Todas las voces de ese orfeón laudatorio de la figura de Suárez han subrayado su «valentía» a la hora de impulsar este proceso, de plantarse ante Tejero en el Congreso, de legalizar el Partido Comunista…. Algunos, sin embargo, hemos recordado también que durante su presidencia, de julio de 1976 a enero de 1981, fue aprobada la Ley de Amnistía que blindó a toda la canalla franquista de responder por uno siquiera de sus crímenes, torturas, represión, condenas…., y que sesenta y dos civiles fueron víctimas en Euskal Herria de la violencia de fuerzas para-militares, guardia civil o policía armada (semana pro-amnistía, sanfermines-78,…), sin que ninguna investigación, procesamiento ni condena existiera al respecto. Adolfo Suárez, valiente sí, pero ¿para qué y ante quienes?;
Algunos sectores de izquierda han hablado estos días de la necesidad de una «segunda Transición», defendiendo así el consenso de aquella época. Se dice que aquella primera Transición se ha agotado y ahora hace falta una segunda, pero no queda nada claro, sino más bien lo contrario, si de cara a materializar la misma se está dispuesto a tragar de nuevo los principales sapos que entonces se tragaron: monarquía, Iglesia, leyes y tribunales de excepción, sagrada unidad de la patria, guante de seda para la Banca y sus destrozos,… Por eso creo que, más que hablar de una segunda Transición, es mejor defender una primera ruptura, la que entonces no se dio.
Algo parecido ocurre con la defensa de un «proceso constituyente» que, para algunos, por lo que vemos, lejos de todo contenido rupturista, no es sino un mero remoce del actual andamiaje constitucional asentado en la sempiterna soberanía única y no compartida del conjunto del «pueblo español». Por eso creo también que es mejor hablar de impulsar «procesos constituyentes» -en plural- y del derecho de los pueblos, no solo a decidir, sino a poder materializar lo decidido, es decir, del derecho a la independencia de Catalunya, Euskal Herria, Galiza, si su ciudadania, y solo ella, así lo decide democráticamente.
En esta misma dirección, se afirma también la necesidad de reconocer el derecho a decidir de nuestros pueblos, pero añadiéndose a continuación que éste debe ejercitarse «libre y solidariamente». Entiendo, por supuesto, lo de que esa decisión ha de ser libre, es decir, sin imposición, intromisión o chantaje constitucional, legal o policial alguno, pero no comprendo lo de que la misma ha de ser realizada «solidariamente». Porque, ¿quiere esto decir que ésta ha de adoptarse conjuntamente con el resto de la ciudadanía del Estado español?, ¿O significa que hay soluciones que son más «solidarias» que otras, es decir, que una solución federal o confederal es más solidaria que una independentista? Pero si esto es así -no sabemos por qué-, ¿mantener un estado jacobino, como el francés, o autonómico, como el español, es más solidario también que uno federal o confederal? Vds. dirán.

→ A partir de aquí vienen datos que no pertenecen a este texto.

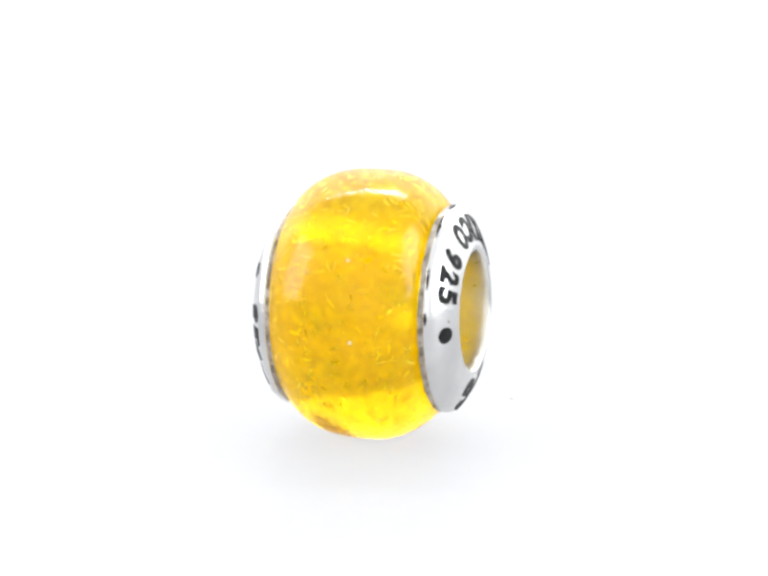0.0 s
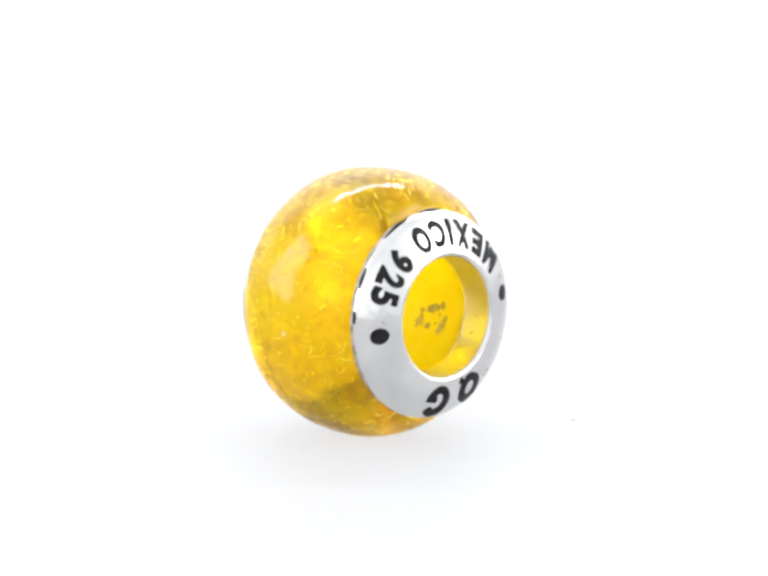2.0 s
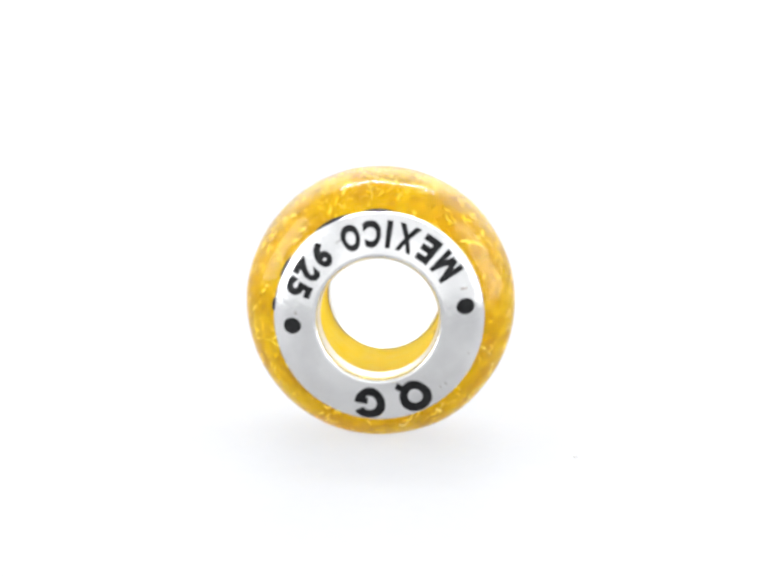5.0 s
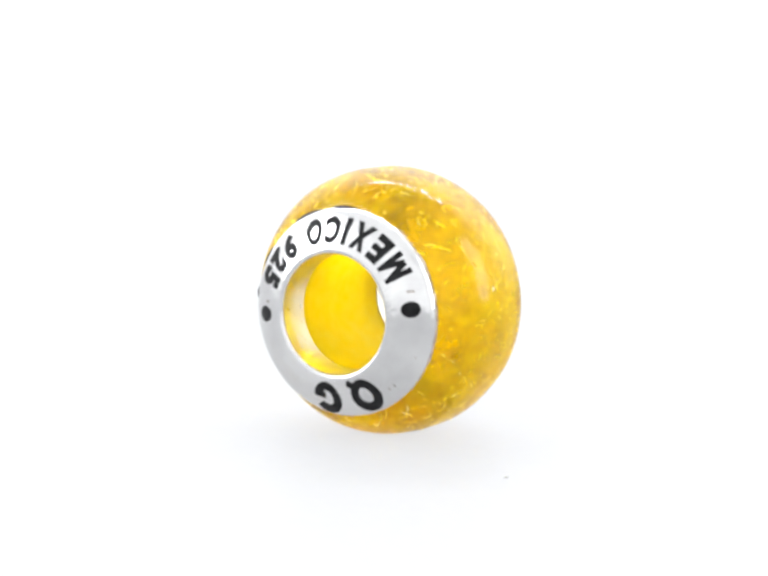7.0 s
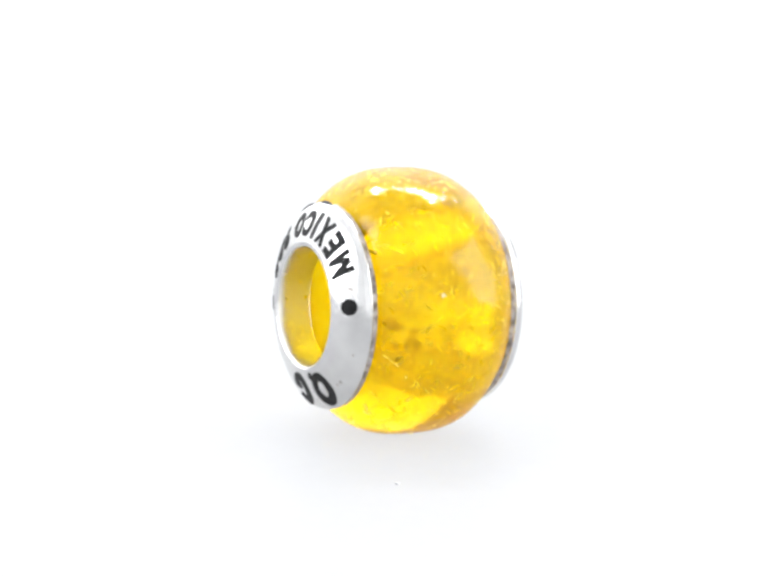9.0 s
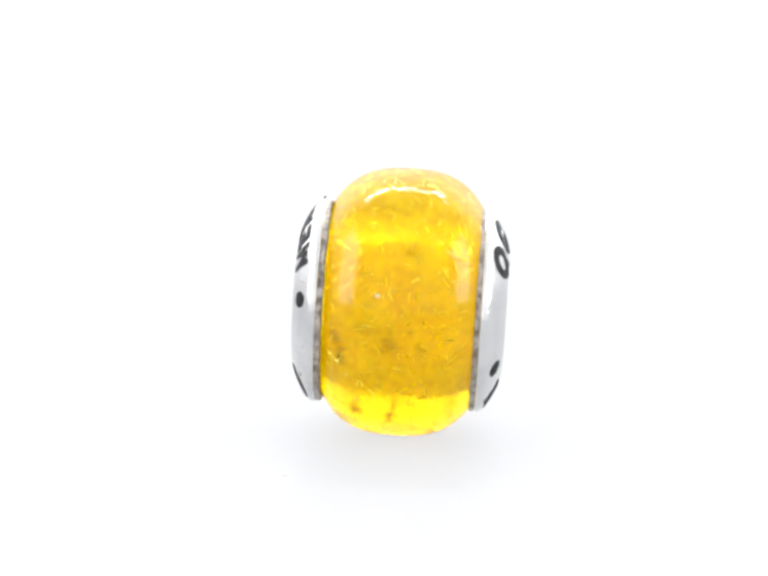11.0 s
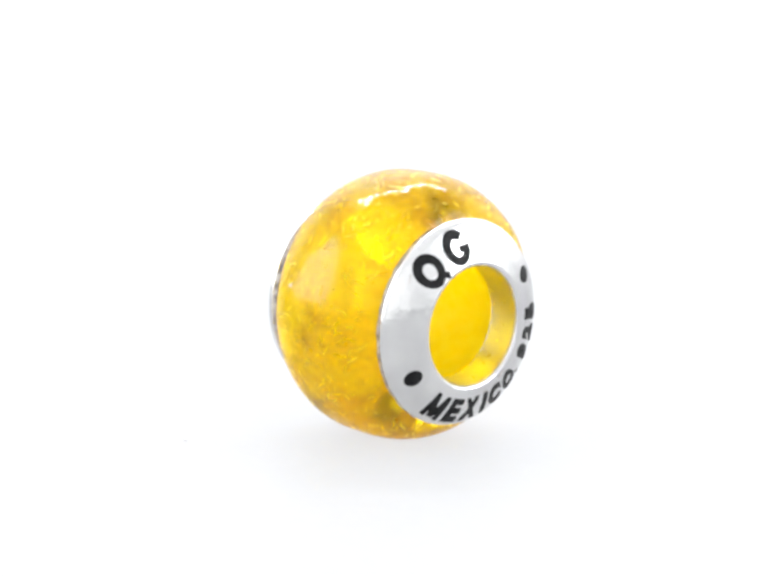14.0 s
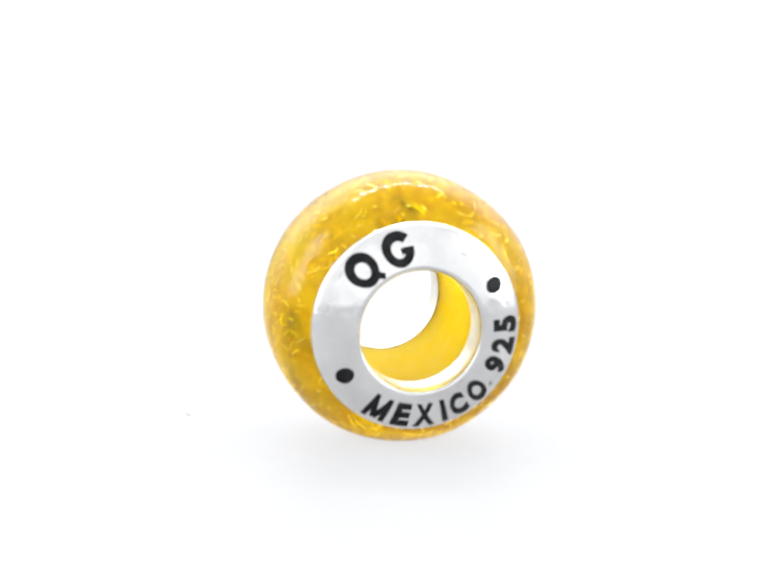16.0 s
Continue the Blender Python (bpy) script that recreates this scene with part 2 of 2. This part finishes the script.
def glyph(char, height, width):
    """One character in the built-in font as a flat mesh, centred, in millimetres."""
    cu = bpy.data.curves.new("glyph", "FONT")
    cu.body, cu.size, cu.extrude, cu.offset, cu.resolution_u = char, 1.0, 0.02, 0.048, 4
    ob = bpy.data.objects.new("glyph", cu)
    scene.collection.objects.link(ob)
    bpy.context.view_layer.update()
    me = bpy.data.meshes.new_from_object(ob.evaluated_get(bpy.context.evaluated_depsgraph_get()))
    bpy.data.objects.remove(ob)
    bm = bmesh.new()
    bm.from_mesh(me)
    bpy.data.meshes.remove(me)
    bmesh.ops.triangulate(bm, faces=bm.faces[:])
    long_edges = [e for e in bm.edges if e.calc_length() > 0.2]
    bmesh.ops.subdivide_edges(bm, edges=long_edges, cuts=2)
    xs, ys = [v.co.x for v in bm.verts], [v.co.y for v in bm.verts]
    cx, cy = (max(xs) + min(xs)) / 2, (max(ys) + min(ys)) / 2
    sx, sy = width / (max(xs) - min(xs)), height / (max(ys) - min(ys))
    for v in bm.verts:
        v.co = Vector(((v.co.x - cx) * sx, (v.co.y - cy) * sy, v.co.z))
    return bm


def letter_m(h, w):
    """The broad letter with two uprights and two slanting strokes."""
    bm = bmesh.new()
    x, y = w / 2 - 0.11, h / 2
    for x0, y0, x1, y1, wide in ((-x, -y, -x, y, 0.25), (x, -y, x, y, 0.25), (-x, y - 0.12, 0, -y + 0.1, 0.27), (x, y - 0.12, 0, -y + 0.1, 0.27)):
        stroke_bar(bm, x0, y0, x1, y1, wide)
    return bm


def stroke_arc(bm, rx, ry, w, a0, a1, n=36):
    """A flat curved stroke of width w on an ellipse from a0 to a1 degrees."""
    def ring(z):
        rows = []
        for k in range(n + 1):
            a = radians(a0 + (a1 - a0) * k / n)
            c, s = math.cos(a), math.sin(a)
            rows.append([bm.verts.new(((rx + d) * c, (ry + d) * s, z)) for d in (-w / 2, w / 2)])
        return rows
    lo, hi = ring(-0.02), ring(0.02)
    for k in range(n):
        bm.faces.new((hi[k][0], hi[k][1], hi[k + 1][1], hi[k + 1][0]))
        bm.faces.new((lo[k][0], hi[k][0], hi[k + 1][0], lo[k + 1][0]))
        bm.faces.new((hi[k][1], lo[k][1], lo[k + 1][1], hi[k + 1][1]))
    return bm


def stroke_bar(bm, x0, y0, x1, y1, w):
    d = Vector((x1 - x0, y1 - y0)).normalized() * w / 2
    cut = []
    for k in range(5):
        x, y = x0 + (x1 - x0) * k / 4, y0 + (y1 - y0) * k / 4
        cut.append([bm.verts.new((x - d.y, y + d.x, z)) for z in (-0.02, 0.023)] + [bm.verts.new((x + d.y, y - d.x, z)) for z in (0.023, -0.02)])
    for a, b in zip(cut, cut[1:]):
        for i in range(3):
            bm.faces.new((a[i], a[i + 1], b[i + 1], b[i]))
    bm.faces.new(cut[0])
    bm.faces.new(cut[-1][::-1])
    return bm


def disc(rx, ry):
    bm = bmesh.new()
    rings = [bm.verts.new((0, 0, 0.02))]
    prev = None
    for q, z in ((0.5, 0.02), (0.85, 0.018), (1.0, 0.0), (1.0, -0.03)):
        row = [bm.verts.new((rx * q * math.cos(math.tau * k / 28), ry * q * math.sin(math.tau * k / 28), z)) for k in range(28)]
        for k in range(28):
            j = (k + 1) % 28
            bm.faces.new((rings[0], row[k], row[j]) if prev is None else (prev[k], row[k], row[j], prev[j]))
        prev = row
    return bm


# character and width; the angles of each cap's letters follow
WORDS = (("M", 1.05), ("E", 0.82), ("X", 0.96), ("I", 0.27), ("C", 0.86), ("O", 0.94), ("9", 0.80), ("2", 0.80), ("5", 0.80))
ANGLES_A = (39, 56, 72, 84.5, 95.5, 110.5, 133.5, 148, 161)
ANGLES_B = (-116, -99.5, -84.5, -71.5, -61, -46, -25, -11.5, 2.5)


def silver_cap(bead, side, angles, text_r, dots, mark, marks_r, size, nicks_and_reflection, gaps):
    cap = part("cap", lathe([(r * MM, z * MM) for r, z in CAP_LINE]), SILVER, bead, "domed polished silver end cap with black engraving")
    cap.matrix_local = pose(0, 0, 0.08 * MM) if side > 0 else pose(0, 0, -0.2 * MM, 0, 180, 0)
    cap.data.materials.append(INNER_SILVER)
    cap.data.materials.append(LINING)
    for f in cap.data.polygons:
        if math.hypot(f.center.x, f.center.y) < 3.02 * MM:
            f.material_index = 2
        elif f.normal.z < -0.6:
            f.material_index = 1
    for a, (ch, w) in zip(angles, WORDS):
        part("letter", lay(letter_m(1.28, w) if ch == "M" else glyph(ch, 1.28, w), a, text_r, False), OXIDE, cap)
    for a, r in dots:
        part("dot", lay(disc(0.40, 0.44), a, r, False), OXIDE, cap)
    k = size
    ring = stroke_bar(stroke_arc(bmesh.new(), 0.46 * k, 0.50 * k, 0.34 * k, 0, 360), 0.16 * k, -0.32 * k, 0.62 * k, -0.66 * k, 0.26 * k)
    part("mark", lay(ring, mark[0], marks_r, True), OXIDE, cap)
    hook = stroke_bar(stroke_arc(bmesh.new(), 0.46 * k, 0.50 * k, 0.34 * k, 42, 345), 0.08 * k, -0.08 * k, 0.60 * k, -0.08 * k, 0.24 * k)
    part("mark", lay(hook, mark[1], marks_r, True), OXIDE, cap)
    # real nicks and scratches, plus one dark reflection in the silver painted as a mark
    for a, r, dx, dy, w in nicks_and_reflection:
        part("scratch_and_reflection", lay(stroke_bar(bmesh.new(), -dx, -dy, dx, dy, w), a, r, False, 0.005), PATINA_REFLECTION, cap)
    # uneven dark line where the cap meets the glass
    band = [(4.80, 3.62), (5.0, 3.58), (5.12, 3.62), (5.14, 3.70), (5.11, 3.78), (5.15, 3.84), (5.08, 3.90), (4.80, 3.90)]
    bm = lathe([(r * MM, z * MM) for r, z in band], 180)
    for v in bm.verts:
        v.co *= 1 + 0.018 * noise.noise(v.co * 2600)
    part("seam", bm, PATINA_REFLECTION, cap, "dark oxidised seam")
    for a0, a1 in gaps:
        part("gap", thin_arc(a0, a1), OXIDE, cap, "black gap at the edge of the cap")
    return cap


def flakes(count):
    """Slivers of leaf floating between the foil and the glass surface."""
    rnd = random.Random(7)
    bm = bmesh.new()
    for _ in range(count):
        z = rnd.uniform(-3.3, 3.3)
        deep = rnd.uniform(0.15, 0.62)
        a = rnd.uniform(0, math.tau)
        heading, bend = rnd.gauss(0.0, 0.8) + math.pi / 2, rnd.uniform(-1.6, 1.6)
        length, wide = rnd.uniform(0.12, 0.62), rnd.uniform(0.015, 0.045)
        tilt = rnd.uniform(-0.035, 0.035)
        prev = None
        x = y = 0.0
        for k in range(5):
            h = heading + bend * k / 4
            x, y = x + math.cos(h) * length / 4, y + math.sin(h) * length / 4
            w = wide * (0.5, 1, 1, 0.8, 0.3)[k]
            row = []
            for d in (-1, 1):
                px, py = x - math.sin(h) * w * d, y + math.cos(h) * w * d
                zz = max(-3.5, min(3.5, z + px))
                q = glass_radius(zz) - deep + tilt * d + 0.04 * math.sin(k * 1.7 + a)
                b = a + py / q
                row.append(bm.verts.new(Vector((q * math.cos(b), q * math.sin(b), zz)) * MM))
            if prev:
                bm.faces.new((prev[0], prev[1], row[1], row[0]))
            prev = row
    return bm


def blotch(angle, z, size, seed, q=BORE - 0.02, stretch=1.0, bm=None):
    """An uneven flat patch bent round the axis at radius q."""
    rnd = random.Random(seed)
    bm = bm or bmesh.new()

    def at(da, dz, lift):
        a = radians(angle) + da / q
        return bm.verts.new(Vector(((q - lift) * math.cos(a), (q - lift) * math.sin(a), z + dz)) * MM)
    mid = at(0, 0, 0.02)
    ring = []
    for k in range(14):
        r = size * rnd.uniform(0.6, 1.15)
        t = math.tau * k / 14
        ring.append(at(r * math.cos(t), r * math.sin(t) * stretch, 0.0))
    for k in range(14):
        bm.faces.new((mid, ring[k], ring[(k + 1) % 14]))
    return bm


def scraps(angle, z, wide, high, count, seed, radius=0.0, least=0.022, most=0.07):
    """A loose cluster of ragged scraps, under the glass or at a given radius."""
    rnd = random.Random(seed)
    bm = bmesh.new()
    for k in range(count):
        zz = z + rnd.gauss(0, 0.5) * wide
        q = radius - 0.004 * k / count if radius else glass_radius(zz) - rnd.uniform(0.35, 0.6)
        blotch(angle + rnd.gauss(0, 0.5) * high, zz, rnd.uniform(least, most), seed * 40 + k, q, rnd.uniform(0.6, 1.5) if radius else rnd.uniform(1.6, 5.0), bm)
    return bm


def charm_bead():
    bead = new("charm_bead")
    tagged(bead, "yellow foil glass charm bead with engraved silver end caps", "bead")
    bm = lathe(barrel(BORE, -3.74, 3.62), 256)
    for v in bm.verts:
        rr = math.hypot(v.co.x, v.co.y)
        if rr > 4.8 * MM:
            v.co *= 1 + 0.007 * noise.noise(v.co * 330)
            v.co += Vector((-0.08, 0.12, 0)) * MM  # the caps sit a little off the middle of the glass
    body = part("glass_body", bm, GLASS, bead, "clear amber-yellow glass barrel")
    body.data.materials.append(BORE_GLASS)
    for f in body.data.polygons:
        if math.hypot(f.center.x, f.center.y) < (BORE + 0.05) * MM:
            f.material_index = 1
    body.location = (0, 0, -0.12 * MM)
    leaf = [((glass_radius(z) - 0.75) * MM, z * MM) for z in (-3.5 + 7.0 * k / 24 for k in range(25))]
    bm = lathe(leaf, 128, False)
    for v in bm.verts:
        v.co *= 1 + 0.05 * noise.noise(v.co * 600)
    part("foil_layer", bm, FOIL, bead, "shredded gold foil inside the glass").location = Vector((-0.08, 0.12, -0.12)) * MM
    tagged(part("foil_flake", flakes(900), FLAKE, bead, "fine slivers of gold leaf in the glass"), kind="stuff")
    # three clusters of duller patches on the bore wall
    for seed, (a, z, wide, high, count) in enumerate(((-9, 1.45, 0.7, 7.0, 9), (-22, 0.7, 0.6, 8.0, 8), (-27, 1.8, 0.6, 9.0, 8))):
        part("bore_patch", scraps(a, z, wide, high, count, 60 + seed, BORE - 0.02, 0.07, 0.26), BORE_PATCH, bead, "duller, darker patches in the bore").location = body.location
    for seed, (a, z, wide, high, count) in enumerate(((-5, 0.85, 1.0, 5.5, 20), (-10, -1.3, 0.4, 3.0, 7), (-17, 2.5, 0.35, 2.5, 7), (-13, 0.6, 1.4, 8.0, 10))):
        part("inclusion", scraps(a, z, wide, high, count, 20 + seed), OLIVE, bead, "dull olive scraps of foil in the glass").location = body.location
    for seed, (a, z, q) in enumerate(((152, 0.54, 6.98), (-175, 0.83, 6.91), (13.7, 0.94, 6.77))):
        part("fleck", blotch(a, z, 0.11, 90 + seed, q), FLECK, bead, "pale fleck on the glass")
    silver_cap(bead, 1, ANGLES_A, 4.17, [(9.7, 4.3), (-173, 4.25)], (-63.5, -94.5), 4.28, 1.25,
               # the first one, at 21 degrees, is a dark reflection put in as colour
               [(21, 4.45, 0.05, 0.16, 0.12), (178, 4.08, 0.04, 0.07, 0.07), (-47, 4.62, 0.02, 0.08, 0.05), (-43, 4.66, 0.02, 0.07, 0.04), (119, 4.25, 0.16, 0.02, 0.03), (-20, 4.75, 0.03, 0.05, 0.04)], ((84, 100), (107, 128), (148, 160), (172, 179)))
    silver_cap(bead, -1, ANGLES_B, 4.34, [(-148.5, 4.25), (31.0, 4.25)], (134.5, 106.5), 4.15, 1.25,
               [(-37, 4.72, 0.10, 0.02, 0.10), (120, 4.05, 0.10, 0.01, 0.03), (60, 4.3, 0.14, 0.03, 0.03), (-52, 3.35, 0.25, 0.02, 0.02), (146, 4.75, 0.22, 0.06, 0.02)], ())
    return bead


def speck():
    rnd = random.Random(3)
    bm = bmesh.new()
    bmesh.ops.create_icosphere(bm, subdivisions=2, radius=0.12 * MM)
    for v in bm.verts:
        v.co *= 1 + rnd.uniform(-0.3, 0.3)
        v.co.z = v.co.z * 0.5 + 0.07 * MM
    return tagged(part("dust_speck", bm, DUST), "tiny grey speck of dust on white paper", "dust")


BEAD = charm_bead()
SPECK = speck()

# ---- everything on the turning support goes round one upright axis ----
RATE = -15.04


def turned(x, y, z, turn, t):
    return Matrix.Rotation(radians(RATE * t), 4, "Z") @ Matrix.Translation(Vector((x, y, z)) * MM) @ turn


def motions():
    phi, tau = radians(-16.63), radians(1.84)
    a = Vector((math.cos(phi) * math.cos(tau), math.sin(phi) * math.cos(tau), math.sin(tau)))
    e1 = Vector((-math.sin(phi), math.cos(phi), 0))
    lie = Matrix((e1, a.cross(e1), a)).transposed().to_4x4()
    times = [k * 0.5 for k in range(33)]
    walk(BEAD, [(t, turned(-0.644, -0.149, R - 0.12, lie, t)) for t in times])
    walk(SPECK, [(t, turned(6.9, 7.9, 0.15, Matrix(), t)) for t in times])


motions()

Por mi parte opino que, habida cuenta la concreta conformación histórica del estado español -surgimiento en base a una unidad política, religiosa y cultural impuesta; pasado imperial asentado en el expolio, el esclavismo y el genocidio; reciente dictadura criminal franquista; Transición tramposa….-, unas relaciones sinceras y reales de solidaridad entre los distintos pueblos del Estado solo podrán forjarse tras romper con la costra reaccionaria de la unidad impuesta por este Estado reaccionario. El divorcio o la separación se impone para poder plantearse en el futuro, si así se decide, unas nuevas relaciones entre nuestros pueblos. Todo lo demás, en mi opinión, son cánticos celestiales.